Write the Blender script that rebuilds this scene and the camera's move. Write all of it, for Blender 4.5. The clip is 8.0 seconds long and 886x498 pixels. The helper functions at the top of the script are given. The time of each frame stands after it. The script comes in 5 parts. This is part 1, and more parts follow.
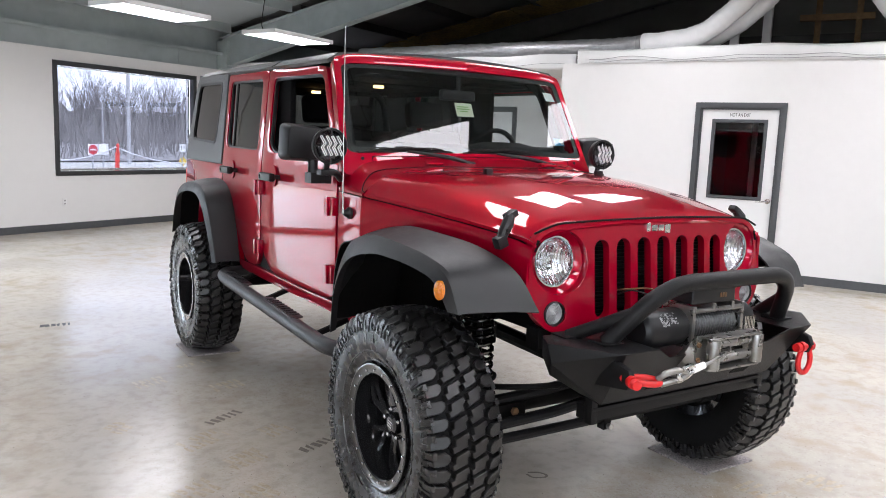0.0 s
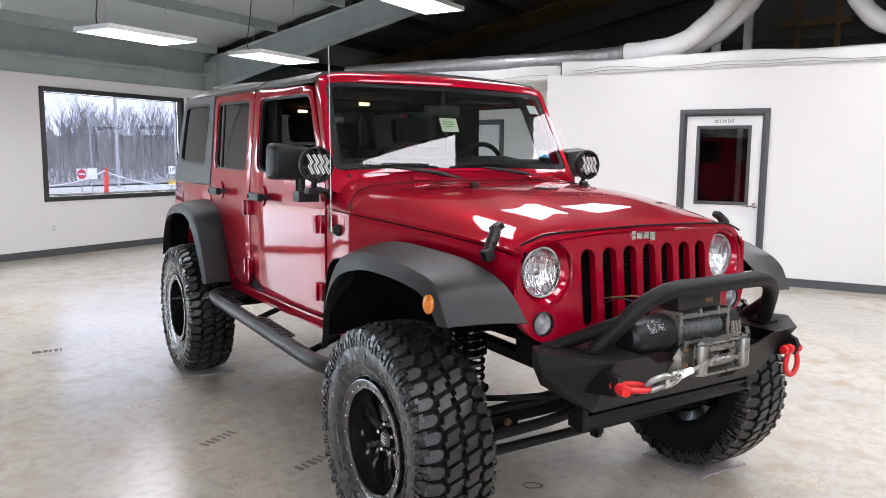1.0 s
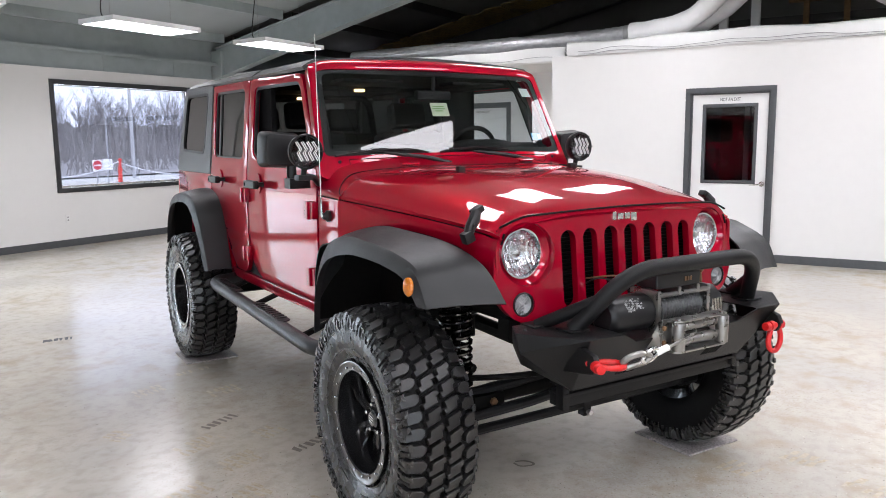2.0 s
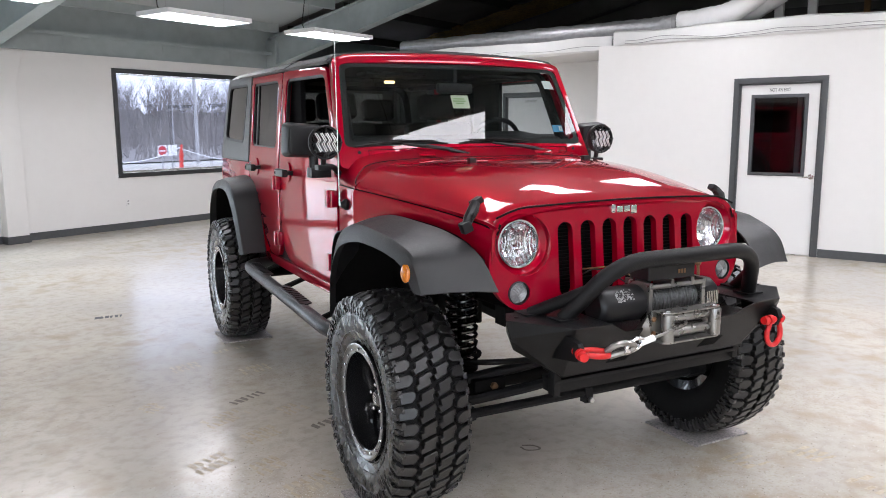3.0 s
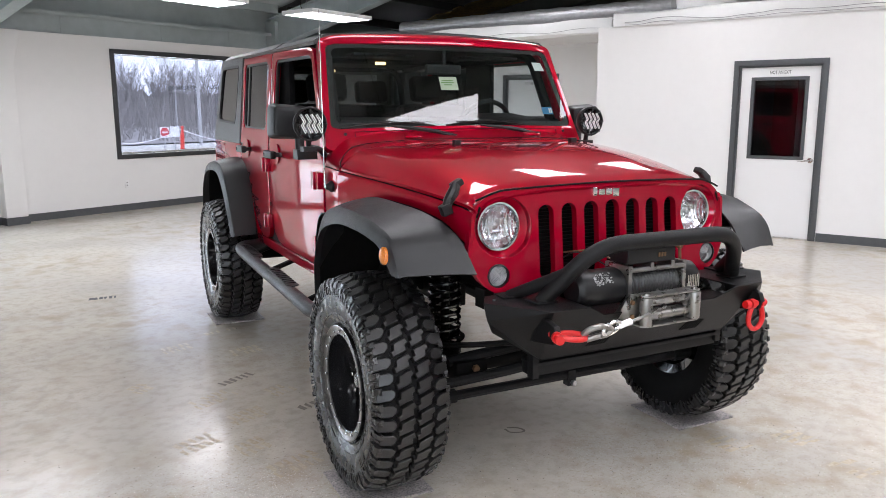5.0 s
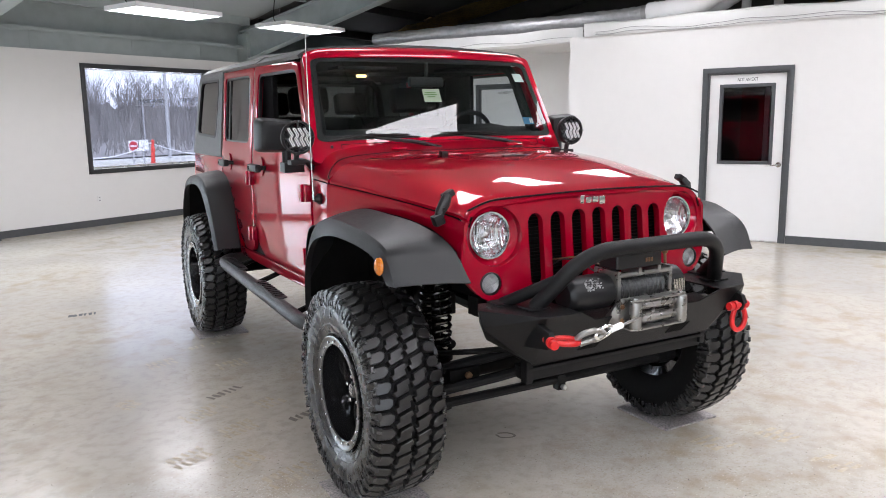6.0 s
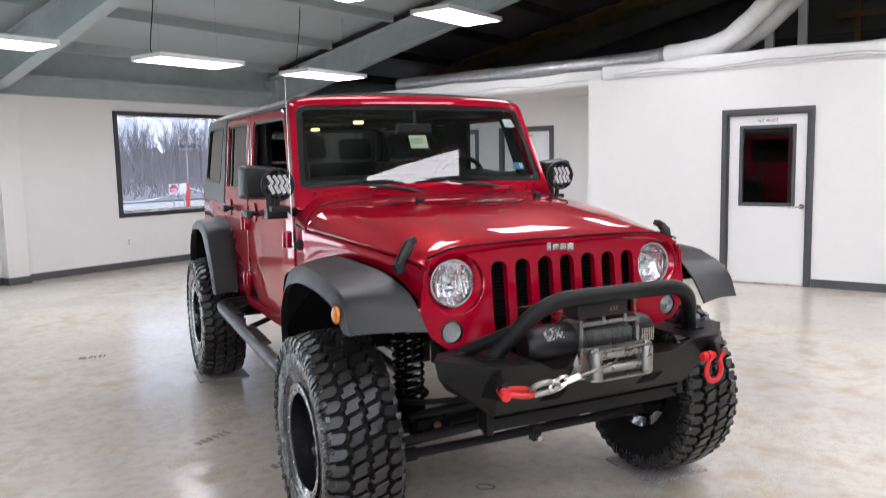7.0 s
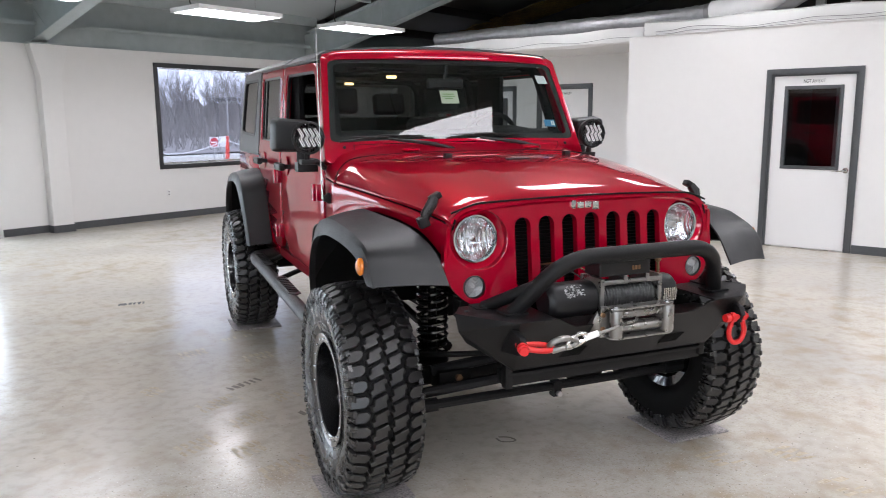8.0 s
++++++++++++++++++++
Exactly as written, return every line of the listing, but not the pictures.

▶ [CORRECT RESPONSE]:
Write the Blender script that rebuilds this scene and the camera's move. Write all of it, for Blender 4.5. The clip is 8.0 seconds long and 886x498 pixels. The helper functions at the top of the script are given. The time of each frame stands after it. The script comes in 5 parts. This is part 1, and more parts follow.
0.0 s
1.0 s
2.0 s
3.0 s
5.0 s
6.0 s
7.0 s
8.0 s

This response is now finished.